TASK => From the listing below, pull out every line where the string "follow" appears.

DATA IN THIS EXERCISE =>
┌──
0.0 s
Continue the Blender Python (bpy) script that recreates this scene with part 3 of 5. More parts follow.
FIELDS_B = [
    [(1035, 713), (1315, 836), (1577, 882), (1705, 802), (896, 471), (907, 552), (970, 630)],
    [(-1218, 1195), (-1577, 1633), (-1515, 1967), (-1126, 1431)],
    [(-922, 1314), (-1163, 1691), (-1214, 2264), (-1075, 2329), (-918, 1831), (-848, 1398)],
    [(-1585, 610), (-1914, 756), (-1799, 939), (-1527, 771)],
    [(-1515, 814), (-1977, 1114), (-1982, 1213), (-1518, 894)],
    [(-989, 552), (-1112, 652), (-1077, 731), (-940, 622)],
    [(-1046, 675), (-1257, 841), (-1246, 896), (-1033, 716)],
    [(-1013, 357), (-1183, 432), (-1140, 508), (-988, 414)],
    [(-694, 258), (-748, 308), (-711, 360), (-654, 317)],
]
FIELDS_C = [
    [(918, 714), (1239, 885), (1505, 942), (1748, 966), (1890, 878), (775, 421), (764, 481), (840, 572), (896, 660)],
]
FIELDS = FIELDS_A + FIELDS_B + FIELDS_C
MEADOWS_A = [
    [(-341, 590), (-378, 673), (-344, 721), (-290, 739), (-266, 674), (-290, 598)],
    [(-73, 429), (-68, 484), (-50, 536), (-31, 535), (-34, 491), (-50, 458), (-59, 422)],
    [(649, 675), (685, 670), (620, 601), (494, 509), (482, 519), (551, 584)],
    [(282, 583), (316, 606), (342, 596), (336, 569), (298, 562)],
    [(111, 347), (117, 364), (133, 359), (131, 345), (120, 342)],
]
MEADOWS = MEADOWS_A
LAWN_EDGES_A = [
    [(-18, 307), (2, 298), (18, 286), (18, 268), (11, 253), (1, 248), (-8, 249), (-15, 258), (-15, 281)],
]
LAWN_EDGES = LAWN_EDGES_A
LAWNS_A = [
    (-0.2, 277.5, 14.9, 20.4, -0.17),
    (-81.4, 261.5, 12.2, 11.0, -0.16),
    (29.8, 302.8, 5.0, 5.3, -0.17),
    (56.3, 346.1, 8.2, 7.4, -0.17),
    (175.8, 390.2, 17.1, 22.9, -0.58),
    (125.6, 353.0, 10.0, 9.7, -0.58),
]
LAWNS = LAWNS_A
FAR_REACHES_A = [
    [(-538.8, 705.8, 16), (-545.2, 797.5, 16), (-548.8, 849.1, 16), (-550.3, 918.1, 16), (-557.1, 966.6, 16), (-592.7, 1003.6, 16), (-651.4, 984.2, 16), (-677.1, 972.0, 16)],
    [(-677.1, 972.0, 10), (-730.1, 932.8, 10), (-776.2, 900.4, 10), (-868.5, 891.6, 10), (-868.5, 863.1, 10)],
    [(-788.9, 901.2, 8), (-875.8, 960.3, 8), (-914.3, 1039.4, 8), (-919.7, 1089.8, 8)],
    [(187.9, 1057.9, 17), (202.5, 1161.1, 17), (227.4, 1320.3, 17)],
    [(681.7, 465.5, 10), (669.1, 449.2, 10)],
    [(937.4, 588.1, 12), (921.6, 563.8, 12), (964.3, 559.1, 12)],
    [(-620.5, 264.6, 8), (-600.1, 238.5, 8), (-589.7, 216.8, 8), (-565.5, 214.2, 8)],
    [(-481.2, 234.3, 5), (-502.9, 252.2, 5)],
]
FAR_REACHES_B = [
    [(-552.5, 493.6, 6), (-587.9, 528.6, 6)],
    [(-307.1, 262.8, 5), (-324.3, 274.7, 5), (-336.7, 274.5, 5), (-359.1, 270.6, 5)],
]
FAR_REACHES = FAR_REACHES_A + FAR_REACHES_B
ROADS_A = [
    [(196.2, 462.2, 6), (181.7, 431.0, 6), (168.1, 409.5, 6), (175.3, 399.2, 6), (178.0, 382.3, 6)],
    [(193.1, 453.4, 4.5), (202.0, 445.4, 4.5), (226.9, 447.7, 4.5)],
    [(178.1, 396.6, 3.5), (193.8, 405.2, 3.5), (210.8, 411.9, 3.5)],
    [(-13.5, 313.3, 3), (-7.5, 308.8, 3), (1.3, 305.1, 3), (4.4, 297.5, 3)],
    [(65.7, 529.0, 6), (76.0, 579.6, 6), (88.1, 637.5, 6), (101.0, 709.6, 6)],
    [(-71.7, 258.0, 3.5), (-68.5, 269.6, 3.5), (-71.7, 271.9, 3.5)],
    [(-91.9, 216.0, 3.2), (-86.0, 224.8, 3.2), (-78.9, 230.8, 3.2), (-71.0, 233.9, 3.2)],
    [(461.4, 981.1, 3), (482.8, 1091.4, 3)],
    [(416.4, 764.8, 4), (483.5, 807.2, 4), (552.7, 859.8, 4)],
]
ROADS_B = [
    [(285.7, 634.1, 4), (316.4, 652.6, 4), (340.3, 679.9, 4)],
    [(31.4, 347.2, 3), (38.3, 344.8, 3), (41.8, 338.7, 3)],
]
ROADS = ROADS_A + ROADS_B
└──
┌──
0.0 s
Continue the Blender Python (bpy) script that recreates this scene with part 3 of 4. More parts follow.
└──
┌──
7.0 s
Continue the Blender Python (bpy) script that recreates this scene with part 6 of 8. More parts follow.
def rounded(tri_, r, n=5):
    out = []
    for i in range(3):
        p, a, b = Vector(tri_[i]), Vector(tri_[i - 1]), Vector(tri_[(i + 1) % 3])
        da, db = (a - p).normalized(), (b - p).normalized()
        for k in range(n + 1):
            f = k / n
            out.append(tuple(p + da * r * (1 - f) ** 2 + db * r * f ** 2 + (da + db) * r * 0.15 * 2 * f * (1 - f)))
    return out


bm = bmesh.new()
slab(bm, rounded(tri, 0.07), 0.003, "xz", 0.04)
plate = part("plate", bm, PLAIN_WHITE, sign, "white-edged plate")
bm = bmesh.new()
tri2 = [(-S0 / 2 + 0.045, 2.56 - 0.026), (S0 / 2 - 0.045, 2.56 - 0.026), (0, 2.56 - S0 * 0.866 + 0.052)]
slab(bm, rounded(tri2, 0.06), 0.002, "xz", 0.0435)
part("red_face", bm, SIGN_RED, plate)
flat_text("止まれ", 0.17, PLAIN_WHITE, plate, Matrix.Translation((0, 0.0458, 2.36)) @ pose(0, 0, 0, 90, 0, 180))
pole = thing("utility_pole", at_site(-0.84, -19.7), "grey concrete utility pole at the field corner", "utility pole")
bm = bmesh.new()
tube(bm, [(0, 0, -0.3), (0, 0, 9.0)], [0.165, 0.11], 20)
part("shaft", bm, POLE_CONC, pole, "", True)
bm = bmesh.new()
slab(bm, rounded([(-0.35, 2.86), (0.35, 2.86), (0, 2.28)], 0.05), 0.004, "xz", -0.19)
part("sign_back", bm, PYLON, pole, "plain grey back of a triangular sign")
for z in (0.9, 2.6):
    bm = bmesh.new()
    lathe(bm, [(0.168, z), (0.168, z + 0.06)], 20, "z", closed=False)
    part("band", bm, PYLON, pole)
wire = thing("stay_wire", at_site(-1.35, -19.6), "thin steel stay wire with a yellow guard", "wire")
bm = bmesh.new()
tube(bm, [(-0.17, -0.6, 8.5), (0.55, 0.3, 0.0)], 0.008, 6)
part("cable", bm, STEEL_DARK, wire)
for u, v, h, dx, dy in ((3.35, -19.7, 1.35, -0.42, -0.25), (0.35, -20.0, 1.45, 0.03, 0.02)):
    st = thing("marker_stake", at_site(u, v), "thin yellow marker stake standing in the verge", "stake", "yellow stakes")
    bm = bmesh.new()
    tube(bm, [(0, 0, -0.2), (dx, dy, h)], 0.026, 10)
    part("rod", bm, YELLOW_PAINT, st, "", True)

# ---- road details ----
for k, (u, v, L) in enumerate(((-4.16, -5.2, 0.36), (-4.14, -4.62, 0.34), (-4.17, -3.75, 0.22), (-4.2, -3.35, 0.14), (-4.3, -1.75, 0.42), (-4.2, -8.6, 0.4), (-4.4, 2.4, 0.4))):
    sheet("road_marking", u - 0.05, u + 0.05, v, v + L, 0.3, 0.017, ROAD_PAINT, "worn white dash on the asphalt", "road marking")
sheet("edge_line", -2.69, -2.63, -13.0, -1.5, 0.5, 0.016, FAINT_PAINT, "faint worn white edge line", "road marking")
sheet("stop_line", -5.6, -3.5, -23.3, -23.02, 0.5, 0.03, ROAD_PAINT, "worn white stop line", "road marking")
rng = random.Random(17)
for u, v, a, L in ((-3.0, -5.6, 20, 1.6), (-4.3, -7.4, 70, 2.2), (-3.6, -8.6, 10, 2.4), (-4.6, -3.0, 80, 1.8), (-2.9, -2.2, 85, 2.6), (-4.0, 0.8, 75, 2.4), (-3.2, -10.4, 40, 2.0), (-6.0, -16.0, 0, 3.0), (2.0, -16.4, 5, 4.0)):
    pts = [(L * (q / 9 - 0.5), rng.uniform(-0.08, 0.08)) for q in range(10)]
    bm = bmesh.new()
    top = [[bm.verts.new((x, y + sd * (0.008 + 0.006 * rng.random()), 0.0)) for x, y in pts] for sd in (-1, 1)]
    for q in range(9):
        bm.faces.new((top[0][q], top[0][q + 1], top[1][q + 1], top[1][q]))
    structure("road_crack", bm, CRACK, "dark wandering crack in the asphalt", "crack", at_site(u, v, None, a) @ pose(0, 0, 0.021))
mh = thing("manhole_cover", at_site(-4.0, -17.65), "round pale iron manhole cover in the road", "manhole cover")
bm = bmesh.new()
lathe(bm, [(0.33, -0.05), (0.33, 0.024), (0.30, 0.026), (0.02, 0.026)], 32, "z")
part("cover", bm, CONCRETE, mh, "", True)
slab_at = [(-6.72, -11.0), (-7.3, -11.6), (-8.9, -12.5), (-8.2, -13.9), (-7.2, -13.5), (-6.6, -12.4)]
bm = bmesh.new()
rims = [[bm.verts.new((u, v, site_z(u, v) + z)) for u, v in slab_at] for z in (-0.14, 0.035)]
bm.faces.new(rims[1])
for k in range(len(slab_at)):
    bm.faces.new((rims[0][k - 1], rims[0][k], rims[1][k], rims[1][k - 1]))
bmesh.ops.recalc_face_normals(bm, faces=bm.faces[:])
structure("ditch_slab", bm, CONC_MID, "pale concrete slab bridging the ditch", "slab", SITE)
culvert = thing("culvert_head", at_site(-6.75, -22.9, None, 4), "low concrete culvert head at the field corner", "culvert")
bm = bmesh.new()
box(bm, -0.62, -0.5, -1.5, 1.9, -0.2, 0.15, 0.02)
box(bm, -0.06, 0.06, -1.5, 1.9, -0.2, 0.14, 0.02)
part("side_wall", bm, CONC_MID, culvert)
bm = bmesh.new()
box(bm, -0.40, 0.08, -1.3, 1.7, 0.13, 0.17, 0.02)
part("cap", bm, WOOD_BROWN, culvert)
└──
ANSWER TO THE EXERCISE =>
Continue the Blender Python (bpy) script that recreates this scene with part 3 of 5. More parts follow.
Continue the Blender Python (bpy) script that recreates this scene with part 3 of 4. More parts follow.
Continue the Blender Python (bpy) script that recreates this scene with part 6 of 8. More parts follow.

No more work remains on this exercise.